Job:
Write out each line exactly as given. Leave the pictures out of your copy.

________________________

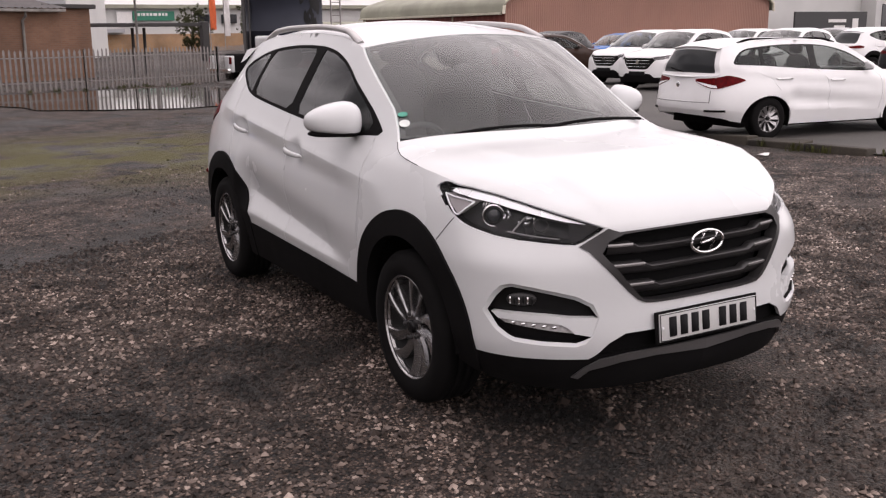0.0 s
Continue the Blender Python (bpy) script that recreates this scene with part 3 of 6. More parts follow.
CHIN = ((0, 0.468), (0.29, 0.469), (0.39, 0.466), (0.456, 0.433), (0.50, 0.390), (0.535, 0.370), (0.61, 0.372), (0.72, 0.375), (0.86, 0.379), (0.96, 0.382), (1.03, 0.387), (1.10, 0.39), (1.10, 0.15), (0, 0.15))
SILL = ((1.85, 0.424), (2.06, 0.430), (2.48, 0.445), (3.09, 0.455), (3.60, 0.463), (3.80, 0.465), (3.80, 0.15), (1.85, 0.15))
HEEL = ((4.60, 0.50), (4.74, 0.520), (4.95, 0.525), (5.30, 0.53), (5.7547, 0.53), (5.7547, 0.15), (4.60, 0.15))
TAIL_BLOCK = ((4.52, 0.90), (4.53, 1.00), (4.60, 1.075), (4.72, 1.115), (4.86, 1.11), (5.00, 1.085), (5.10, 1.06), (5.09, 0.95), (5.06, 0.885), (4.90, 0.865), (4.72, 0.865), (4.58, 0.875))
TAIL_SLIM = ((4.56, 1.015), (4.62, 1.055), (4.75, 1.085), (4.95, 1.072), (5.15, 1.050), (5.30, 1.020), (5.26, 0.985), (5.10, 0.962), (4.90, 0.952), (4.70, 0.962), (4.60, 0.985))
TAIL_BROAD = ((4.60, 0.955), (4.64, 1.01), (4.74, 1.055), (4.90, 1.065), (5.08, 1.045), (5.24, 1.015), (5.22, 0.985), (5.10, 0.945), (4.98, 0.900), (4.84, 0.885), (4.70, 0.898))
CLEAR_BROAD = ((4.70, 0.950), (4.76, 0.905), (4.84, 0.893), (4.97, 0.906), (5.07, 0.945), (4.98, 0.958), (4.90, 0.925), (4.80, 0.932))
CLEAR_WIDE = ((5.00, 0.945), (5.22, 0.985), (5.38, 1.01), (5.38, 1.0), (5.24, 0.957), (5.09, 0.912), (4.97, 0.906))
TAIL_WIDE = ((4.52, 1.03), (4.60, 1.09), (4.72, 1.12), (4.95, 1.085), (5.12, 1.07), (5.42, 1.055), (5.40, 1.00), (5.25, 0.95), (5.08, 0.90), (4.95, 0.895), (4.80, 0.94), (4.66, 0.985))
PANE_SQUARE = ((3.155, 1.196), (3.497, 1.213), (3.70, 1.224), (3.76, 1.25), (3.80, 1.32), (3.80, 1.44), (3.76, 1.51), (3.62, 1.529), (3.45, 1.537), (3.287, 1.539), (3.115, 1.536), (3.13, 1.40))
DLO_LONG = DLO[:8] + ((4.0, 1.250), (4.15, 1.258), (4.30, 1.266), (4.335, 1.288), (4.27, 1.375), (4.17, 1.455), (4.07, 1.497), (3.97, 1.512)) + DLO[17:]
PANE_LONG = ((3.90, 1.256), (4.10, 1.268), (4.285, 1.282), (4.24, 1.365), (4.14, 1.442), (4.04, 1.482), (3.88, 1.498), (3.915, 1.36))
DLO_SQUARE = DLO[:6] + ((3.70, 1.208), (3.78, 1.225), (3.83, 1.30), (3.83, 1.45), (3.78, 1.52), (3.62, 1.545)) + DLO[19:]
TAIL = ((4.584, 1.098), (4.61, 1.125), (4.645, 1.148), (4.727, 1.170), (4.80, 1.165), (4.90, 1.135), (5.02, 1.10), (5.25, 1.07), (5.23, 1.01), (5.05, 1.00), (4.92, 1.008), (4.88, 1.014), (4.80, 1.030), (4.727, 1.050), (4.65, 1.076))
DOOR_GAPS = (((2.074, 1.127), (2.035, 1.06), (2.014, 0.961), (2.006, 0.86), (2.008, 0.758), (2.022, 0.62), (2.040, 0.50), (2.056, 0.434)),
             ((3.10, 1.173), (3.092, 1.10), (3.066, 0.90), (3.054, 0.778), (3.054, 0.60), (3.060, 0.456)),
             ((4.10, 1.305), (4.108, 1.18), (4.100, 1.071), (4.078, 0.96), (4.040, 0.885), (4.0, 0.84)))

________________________

The completed task:
0.0 s
Continue the Blender Python (bpy) script that recreates this scene with part 3 of 6. More parts follow.
CHIN = ((0, 0.468), (0.29, 0.469), (0.39, 0.466), (0.456, 0.433), (0.50, 0.390), (0.535, 0.370), (0.61, 0.372), (0.72, 0.375), (0.86, 0.379), (0.96, 0.382), (1.03, 0.387), (1.10, 0.39), (1.10, 0.15), (0, 0.15))
SILL = ((1.85, 0.424), (2.06, 0.430), (2.48, 0.445), (3.09, 0.455), (3.60, 0.463), (3.80, 0.465), (3.80, 0.15), (1.85, 0.15))
HEEL = ((4.60, 0.50), (4.74, 0.520), (4.95, 0.525), (5.30, 0.53), (5.7547, 0.53), (5.7547, 0.15), (4.60, 0.15))
TAIL_BLOCK = ((4.52, 0.90), (4.53, 1.00), (4.60, 1.075), (4.72, 1.115), (4.86, 1.11), (5.00, 1.085), (5.10, 1.06), (5.09, 0.95), (5.06, 0.885), (4.90, 0.865), (4.72, 0.865), (4.58, 0.875))
TAIL_SLIM = ((4.56, 1.015), (4.62, 1.055), (4.75, 1.085), (4.95, 1.072), (5.15, 1.050), (5.30, 1.020), (5.26, 0.985), (5.10, 0.962), (4.90, 0.952), (4.70, 0.962), (4.60, 0.985))
TAIL_BROAD = ((4.60, 0.955), (4.64, 1.01), (4.74, 1.055), (4.90, 1.065), (5.08, 1.045), (5.24, 1.015), (5.22, 0.985), (5.10, 0.945), (4.98, 0.900), (4.84, 0.885), (4.70, 0.898))
CLEAR_BROAD = ((4.70, 0.950), (4.76, 0.905), (4.84, 0.893), (4.97, 0.906), (5.07, 0.945), (4.98, 0.958), (4.90, 0.925), (4.80, 0.932))
CLEAR_WIDE = ((5.00, 0.945), (5.22, 0.985), (5.38, 1.01), (5.38, 1.0), (5.24, 0.957), (5.09, 0.912), (4.97, 0.906))
TAIL_WIDE = ((4.52, 1.03), (4.60, 1.09), (4.72, 1.12), (4.95, 1.085), (5.12, 1.07), (5.42, 1.055), (5.40, 1.00), (5.25, 0.95), (5.08, 0.90), (4.95, 0.895), (4.80, 0.94), (4.66, 0.985))
PANE_SQUARE = ((3.155, 1.196), (3.497, 1.213), (3.70, 1.224), (3.76, 1.25), (3.80, 1.32), (3.80, 1.44), (3.76, 1.51), (3.62, 1.529), (3.45, 1.537), (3.287, 1.539), (3.115, 1.536), (3.13, 1.40))
DLO_LONG = DLO[:8] + ((4.0, 1.250), (4.15, 1.258), (4.30, 1.266), (4.335, 1.288), (4.27, 1.375), (4.17, 1.455), (4.07, 1.497), (3.97, 1.512)) + DLO[17:]
PANE_LONG = ((3.90, 1.256), (4.10, 1.268), (4.285, 1.282), (4.24, 1.365), (4.14, 1.442), (4.04, 1.482), (3.88, 1.498), (3.915, 1.36))
DLO_SQUARE = DLO[:6] + ((3.70, 1.208), (3.78, 1.225), (3.83, 1.30), (3.83, 1.45), (3.78, 1.52), (3.62, 1.545)) + DLO[19:]
TAIL = ((4.584, 1.098), (4.61, 1.125), (4.645, 1.148), (4.727, 1.170), (4.80, 1.165), (4.90, 1.135), (5.02, 1.10), (5.25, 1.07), (5.23, 1.01), (5.05, 1.00), (4.92, 1.008), (4.88, 1.014), (4.80, 1.030), (4.727, 1.050), (4.65, 1.076))
DOOR_GAPS = (((2.074, 1.127), (2.035, 1.06), (2.014, 0.961), (2.006, 0.86), (2.008, 0.758), (2.022, 0.62), (2.040, 0.50), (2.056, 0.434)),
             ((3.10, 1.173), (3.092, 1.10), (3.066, 0.90), (3.054, 0.778), (3.054, 0.60), (3.060, 0.456)),
             ((4.10, 1.305), (4.108, 1.18), (4.100, 1.071), (4.078, 0.96), (4.040, 0.885), (4.0, 0.84)))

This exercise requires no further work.